The London Stock Exchange has put the brakes on its cash markets migration to a Linux-based system after human error in “suspicious circumstances” floored the network on its Turquoise alternative trading venue.

Turquoise, a dark pool or anonymous trading platform, uses the same system, and this morning took trading offline for two hours after a “network issue”.

“Human error” was to blame for this morning’s outage on Turquoise, the LSE told the markets in a statement. But it added that the problem “may have occurred in suspicious circumstances”.

“The London Stock Exchange Group take this matter very seriously and a full internal investigation has now begun,” it said. “The relevant authorities have been informed.” It is understood the Financial Services Authority is already looking into the incident.

The system was due to go live on cash markets yesterday, but was last week postponed following tests until 15 November.
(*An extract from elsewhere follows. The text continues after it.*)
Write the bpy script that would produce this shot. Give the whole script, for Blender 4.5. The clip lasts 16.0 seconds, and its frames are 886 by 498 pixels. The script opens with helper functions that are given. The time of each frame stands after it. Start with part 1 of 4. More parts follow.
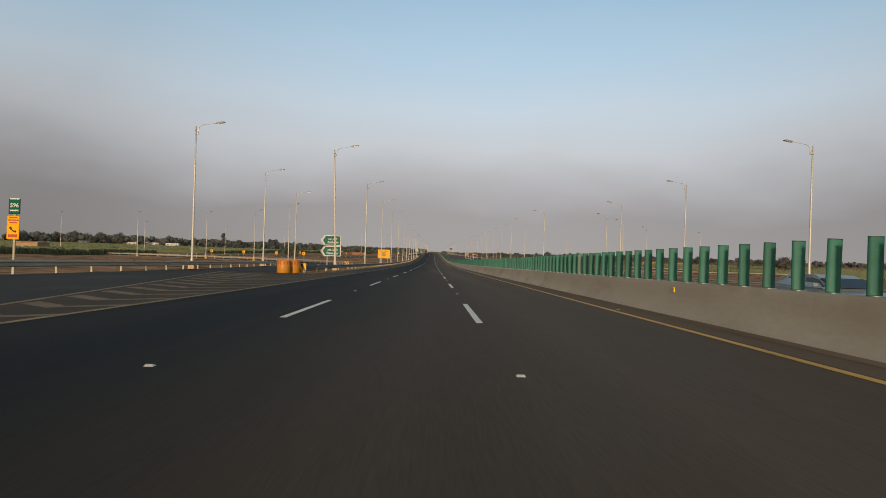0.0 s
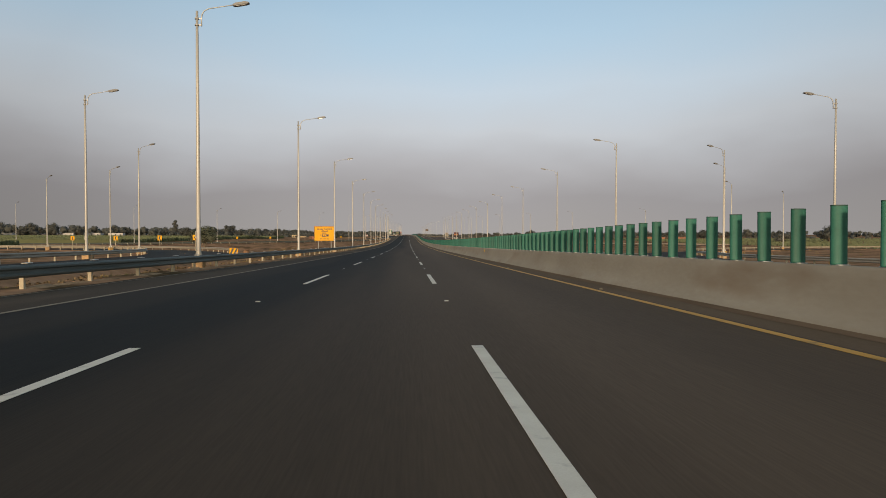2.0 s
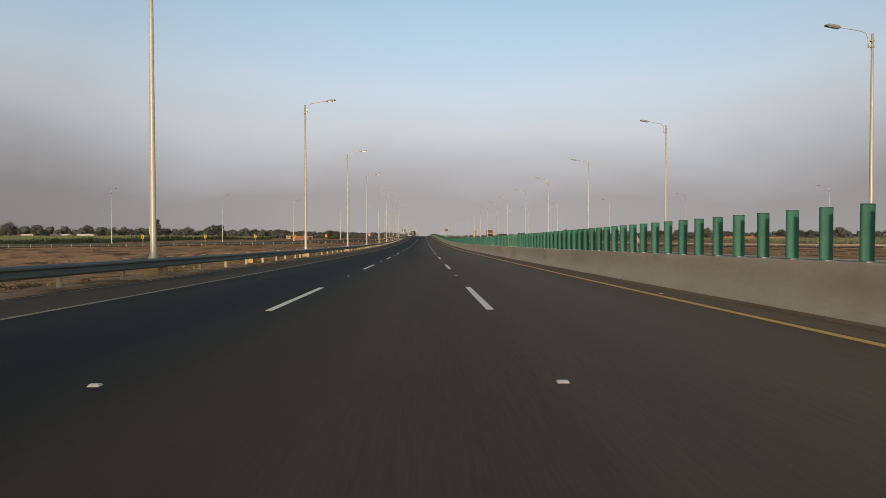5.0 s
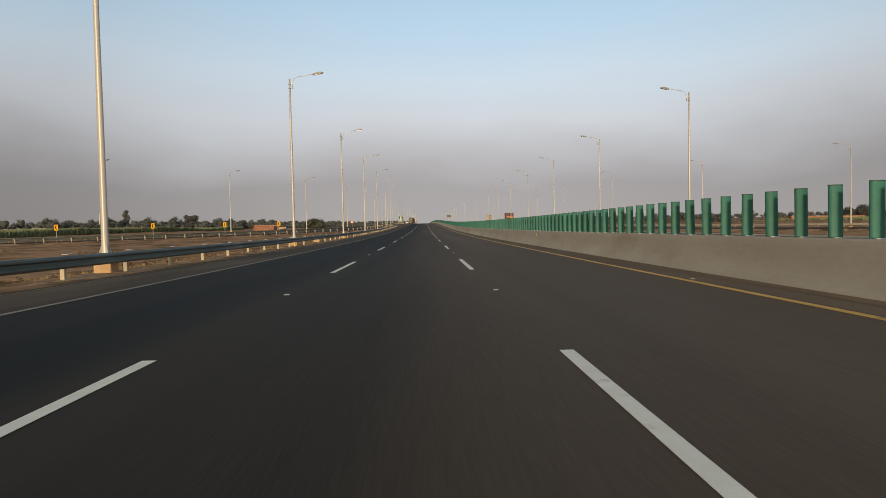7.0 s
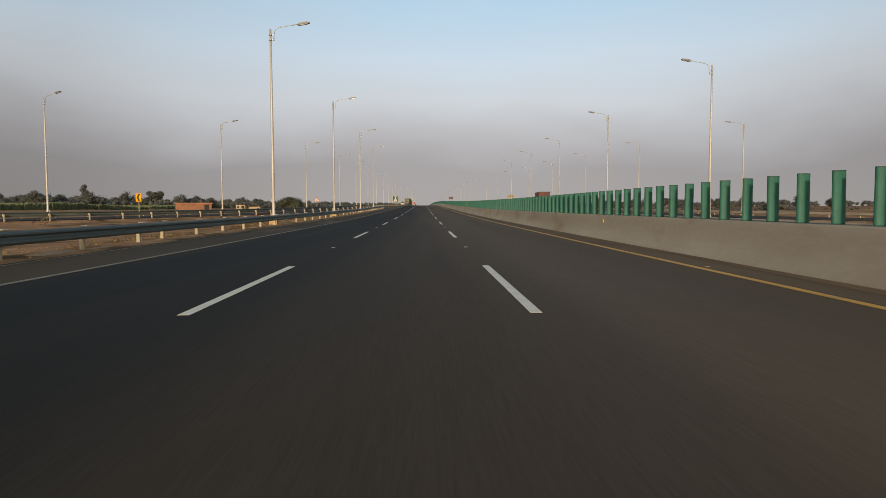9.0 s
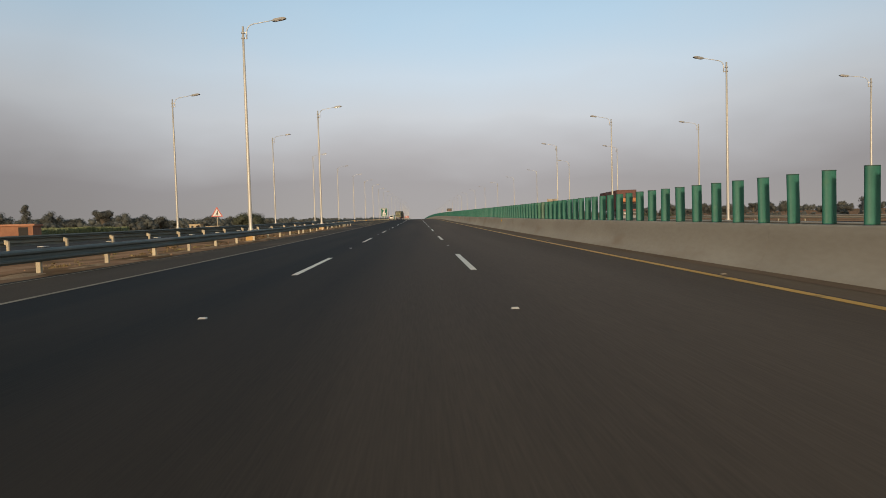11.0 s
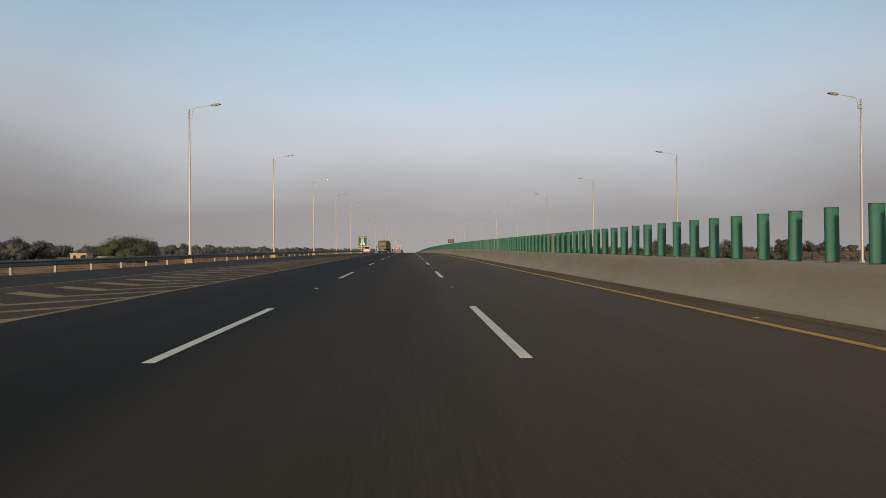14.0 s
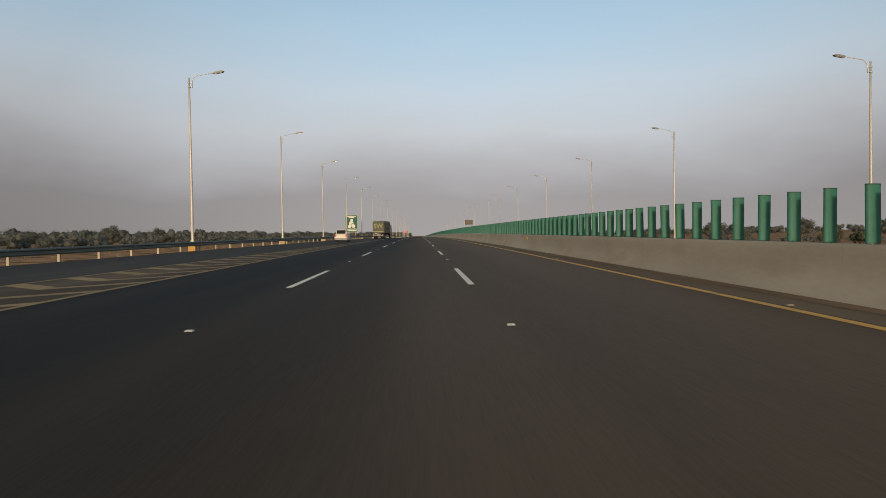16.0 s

It will now not go live until next year, because the LSE previously agreed with markets that it would freeze technological change in December.

“In light of this incident, coupled with necessary network upgrades to address ultra low latency and high flow inherent in the new platform, the Group has regrettably been forced to postpone its Main Market LSE technology migration for SETS [the main order book],” the LSE said.

The platform is billed as the fastest in the world.

The exchange said it “will work in partnership with customers to agree a date as early and practicably as possible in 2011 to reschedule the Main Market migration”.